After minority economist Atif Mian’s sacking, two more members quit Imran Khan’s advisory council

750

As the Imran Khan’s Pakistan government gave in to the pressure from hardliners and sacked noted economist Atif Mian from a newly-constituted economic panel, two more members of the body resigned in protest.

Atif Mian, a member of the minority Ahmadi community, is a Massachusetts Institute of Technology-educated Pakistani-American economics professor at the prestigious Princeton University, was recently named a member of the 18-member Economic Advisory Council (EAC)  to advise the government on economic policy. He is the only Pakistani to be considered among International Monetary Fund’s list of ‘Top 25 brightest young economists’.

Succumbing to pressure from the hardliners, the Pakistan government on Friday withdrew the nomination of Mian from the EAC.

In reaction to Mian’s sacking, Asim Ijaz Khwaja, Professor of Public Policy at Harvard Kennedy School, and Imran Rasul, a Professor of Economics at University College London (UCL) on Saturday announced their resignation on Twitter.

“Have resigned from EAC. Painful, deeply sad decision. Grateful for chance to aid analytical reasoning but not when such values compromised. Personally as a Muslim I can’t justify this. May Allah forgive/guide me & us all. Ever ready to help. Pakistan Paindabad,” Khwaja tweeted.

“With a heavy heart, I have resigned from the EAC this morning. The circumstances in which Atif was asked to step down are ones I profoundly disagree with. Basing decisions on religious affiliation goes against my principles, or the values I am trying to teach my children,” Rasul said in a tweet.

RELATED NEWS

Mian’s appointment embroiled in a controversy after it was opposed by several individuals and groups, including the hardline Islamist party Tehreek-i-Labbaik Pakistan (TLP), who objected to his Ahmadi faith.

Ahmadis are designated non-Muslims in Pakistan’s Constitution and their beliefs are considered blasphemous in most mainstream Islamic schools of thought. They are often targeted by the extremists and their places of worship vandalised.

The move came three days after the Pakistan Tehreek-i-Insaf (PTI) government defended the academic’s nomination to the EAC led by Prime Minister Imran Khan, saying in categorical terms that it will “not bow to extremists”.

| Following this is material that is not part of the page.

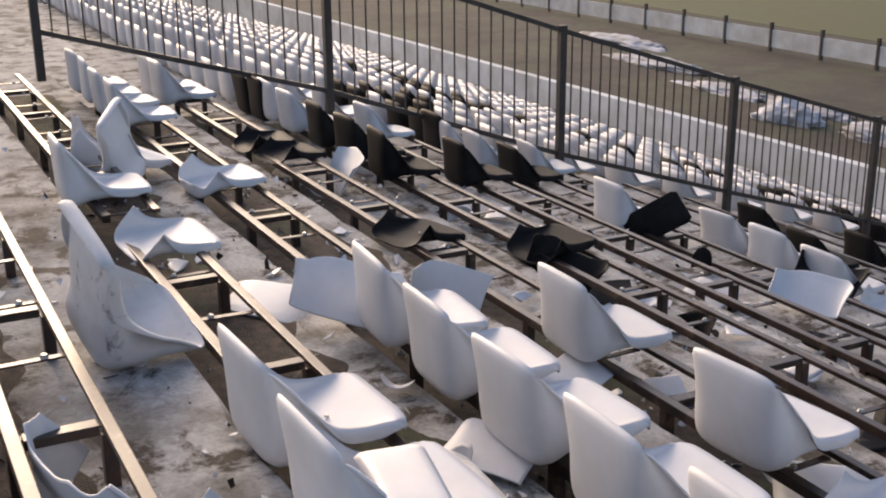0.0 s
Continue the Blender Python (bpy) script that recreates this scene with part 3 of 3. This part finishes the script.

Earlier, in a series of tweets, Mian announced his resignation saying he was always ready to help Pakistan.

“For the sake of the stability of the Government of Pakistan, I have resigned from the Economic Advisory Council, as the Government was facing a lot of adverse pressure regarding my appointment from the Mullahs (Muslim clerics) and their supporters,” he said.

“Nevertheless, I will always be ready to serve Pakistan as it is the country in which I was raised and which I love a great deal. Serving my country is an inherent part of my faith and will always be my heartfelt desire.

“Moving forward, I now hope and pray that the Economic Advisory Council is able to fulfill its mandate in the very best way so that the Pakistani people and nation can prosper and flourish. My prayers will always be with Pakistan and I will always be ready to help it in any way that is required,” he added.